What are the Advantages of a MVL?:
A key advantage of a Members’ Voluntary Liquidation (MVL) is the tax efficiency it offers to shareholders. Distributions made during an MVL are generally treated as capital gains, rather than income, meaning they are subject to Capital Gains Tax (CGT) instead of Income Tax. Crucially, CGT is applied only to the profit made — the difference between what the shareholder originally paid for the shares and the amount they receive, rather than the full distribution. Since CGT rates are typically lower than income tax rates, an MVL can provide a more tax-efficient way to extract value when closing a solvent company.
There is also Business Asset Disposal Relief (BADR), previously known as Entrepreneurs’ Relief, which is a tax relief that can be claimed when selling a business or its assets, potentially reducing CGT. Those who qualify for BADR pay 10% CGT on qualifying gains rather than a standard rate of 20%, up to a lifetime limit of £1 million on gains.
Another advantage of an MVL is that the process is overseen by a licensed Insolvency Practitioner, ensuring that all legal and regulatory requirements are properly followed. This provides directors and shareholders with peace of mind, knowing the company is being wound up in a compliant and professional manner.

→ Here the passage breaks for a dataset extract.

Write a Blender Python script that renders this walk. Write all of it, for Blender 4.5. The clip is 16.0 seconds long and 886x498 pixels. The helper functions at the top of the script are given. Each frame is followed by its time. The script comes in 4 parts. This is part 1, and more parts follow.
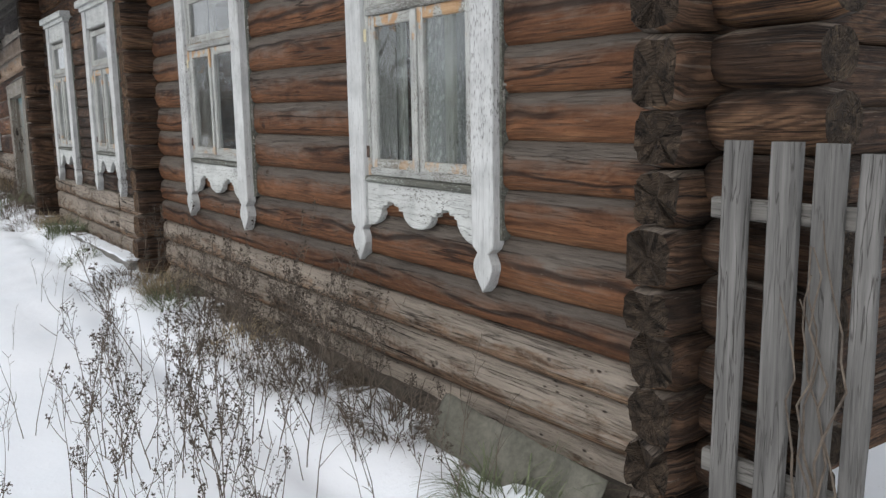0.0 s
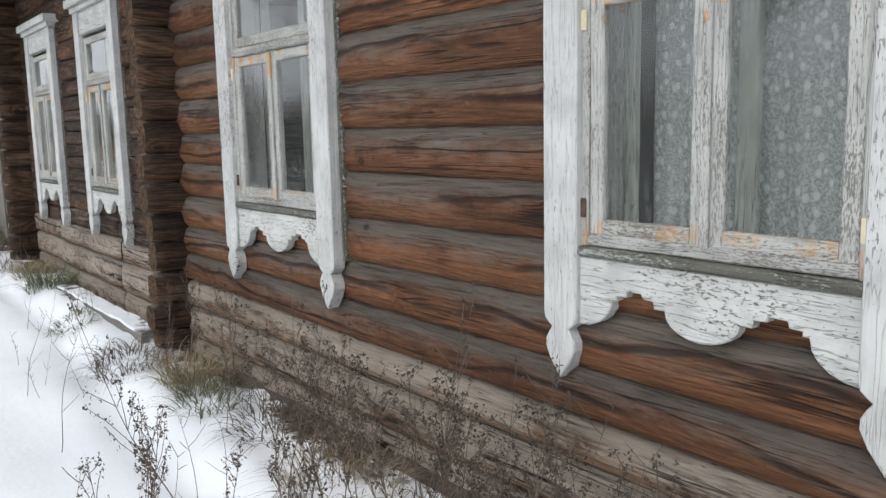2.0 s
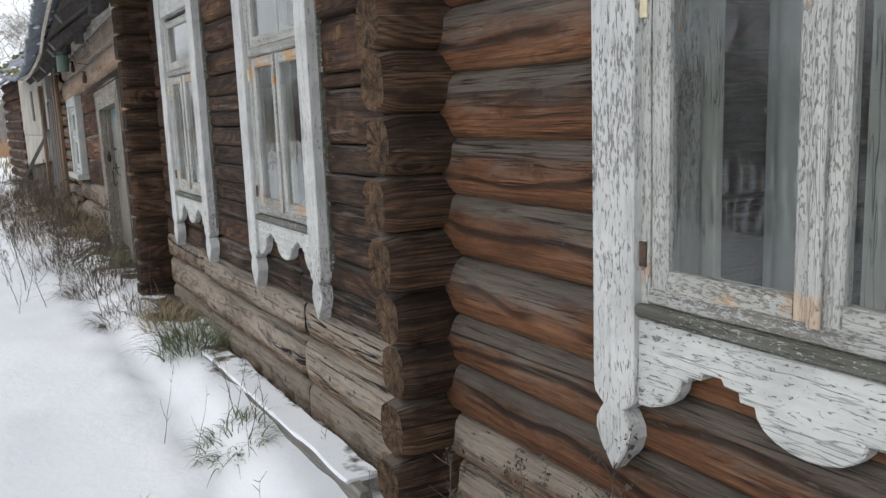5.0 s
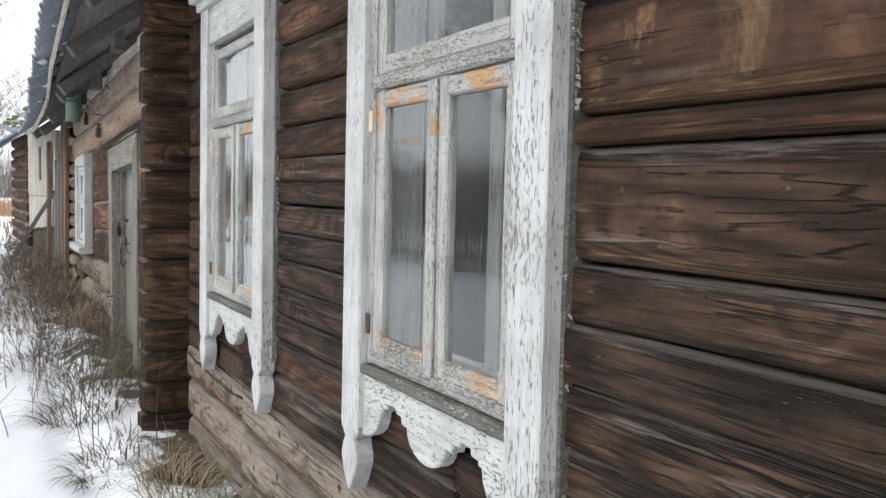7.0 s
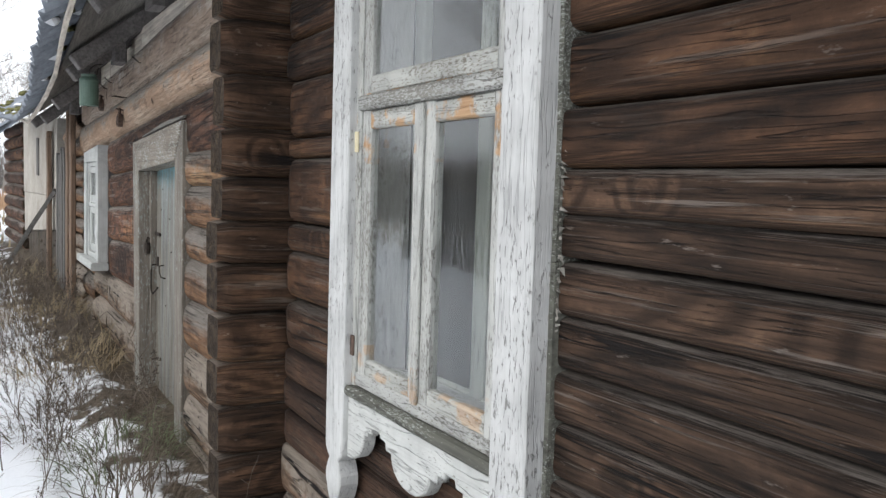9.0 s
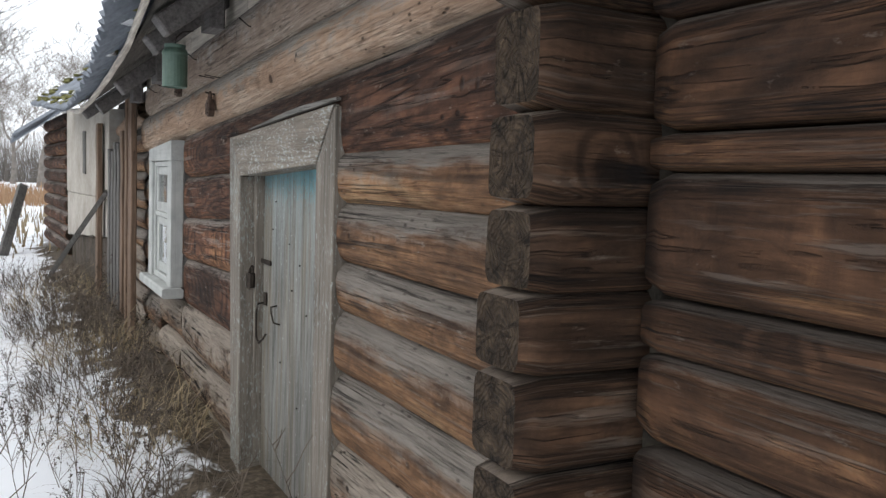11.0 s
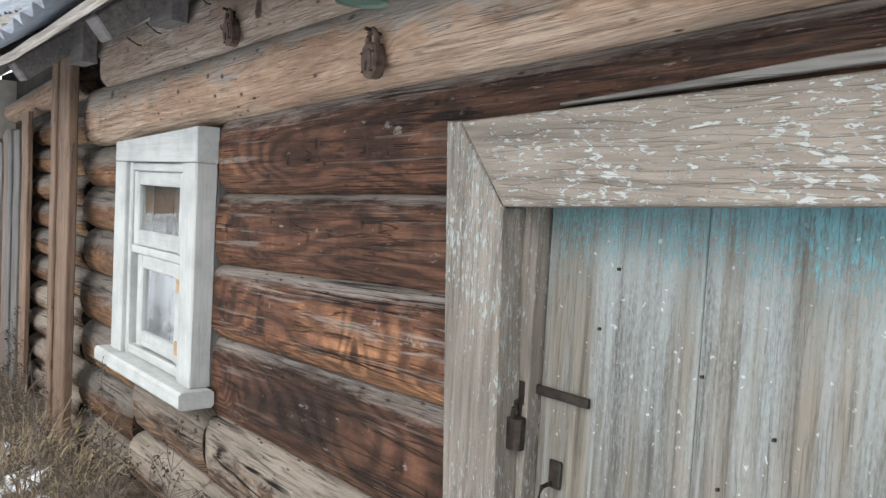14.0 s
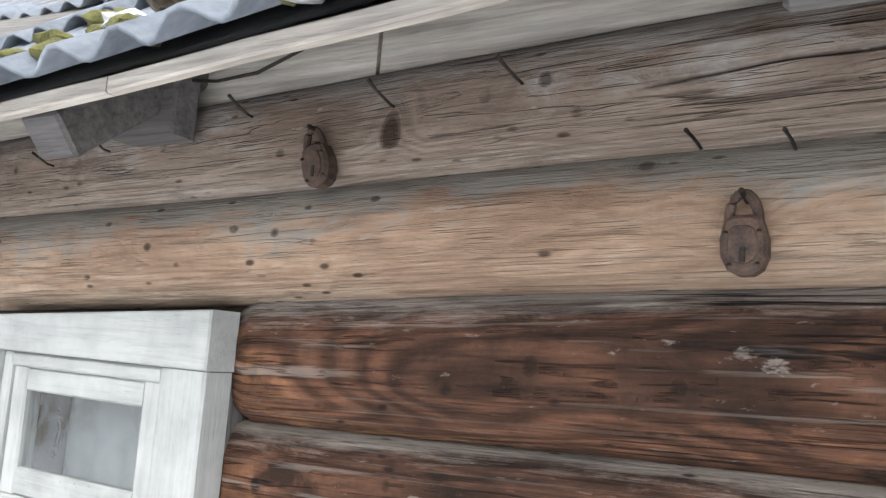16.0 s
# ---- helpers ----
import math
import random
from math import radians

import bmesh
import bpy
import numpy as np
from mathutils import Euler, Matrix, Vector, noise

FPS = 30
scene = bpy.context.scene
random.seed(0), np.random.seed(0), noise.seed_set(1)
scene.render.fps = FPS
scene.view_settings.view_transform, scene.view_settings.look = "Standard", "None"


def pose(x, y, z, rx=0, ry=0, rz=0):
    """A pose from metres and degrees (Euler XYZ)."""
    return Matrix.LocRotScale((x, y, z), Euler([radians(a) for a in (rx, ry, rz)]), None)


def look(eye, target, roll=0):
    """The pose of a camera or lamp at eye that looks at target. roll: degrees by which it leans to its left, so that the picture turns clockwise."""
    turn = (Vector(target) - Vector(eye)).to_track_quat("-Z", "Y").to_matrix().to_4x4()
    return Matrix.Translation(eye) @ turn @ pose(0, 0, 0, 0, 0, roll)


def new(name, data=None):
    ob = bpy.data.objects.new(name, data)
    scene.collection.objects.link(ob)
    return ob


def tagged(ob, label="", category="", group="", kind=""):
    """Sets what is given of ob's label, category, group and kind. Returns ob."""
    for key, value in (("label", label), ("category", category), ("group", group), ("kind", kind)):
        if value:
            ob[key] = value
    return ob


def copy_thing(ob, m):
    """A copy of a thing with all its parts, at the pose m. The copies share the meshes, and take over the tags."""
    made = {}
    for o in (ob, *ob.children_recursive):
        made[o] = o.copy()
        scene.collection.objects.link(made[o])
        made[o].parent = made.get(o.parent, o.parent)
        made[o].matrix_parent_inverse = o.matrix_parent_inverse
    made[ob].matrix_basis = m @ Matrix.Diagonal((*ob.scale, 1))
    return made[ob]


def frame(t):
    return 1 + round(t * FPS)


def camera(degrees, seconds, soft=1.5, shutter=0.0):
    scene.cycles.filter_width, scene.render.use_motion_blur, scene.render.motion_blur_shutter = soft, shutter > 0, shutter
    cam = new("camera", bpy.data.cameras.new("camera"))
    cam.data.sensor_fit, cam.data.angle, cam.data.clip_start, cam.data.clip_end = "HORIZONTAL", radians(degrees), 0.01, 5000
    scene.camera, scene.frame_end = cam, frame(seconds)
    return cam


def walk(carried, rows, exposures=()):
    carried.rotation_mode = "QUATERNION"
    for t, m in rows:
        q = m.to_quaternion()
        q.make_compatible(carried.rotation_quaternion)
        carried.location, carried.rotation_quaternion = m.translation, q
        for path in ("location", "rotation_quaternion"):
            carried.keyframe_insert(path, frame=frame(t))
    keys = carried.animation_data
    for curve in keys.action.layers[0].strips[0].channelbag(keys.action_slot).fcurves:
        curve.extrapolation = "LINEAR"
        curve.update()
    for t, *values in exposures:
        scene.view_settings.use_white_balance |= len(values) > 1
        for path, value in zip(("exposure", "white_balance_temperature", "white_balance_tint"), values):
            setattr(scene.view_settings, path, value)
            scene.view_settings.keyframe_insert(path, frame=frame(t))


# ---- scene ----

What are the Disadvantages of a MVL?
To initiate a Members’ Voluntary Liquidation (MVL), the directors must sign a Declaration of Solvency. This confirms that the company can pay all its debts in full within 12 months of entering liquidation. If it becomes clear that the company cannot meet this commitment, the MVL is converted into a Creditors’ Voluntary Liquidation (CVL), and the company’s assets are then used to repay creditors.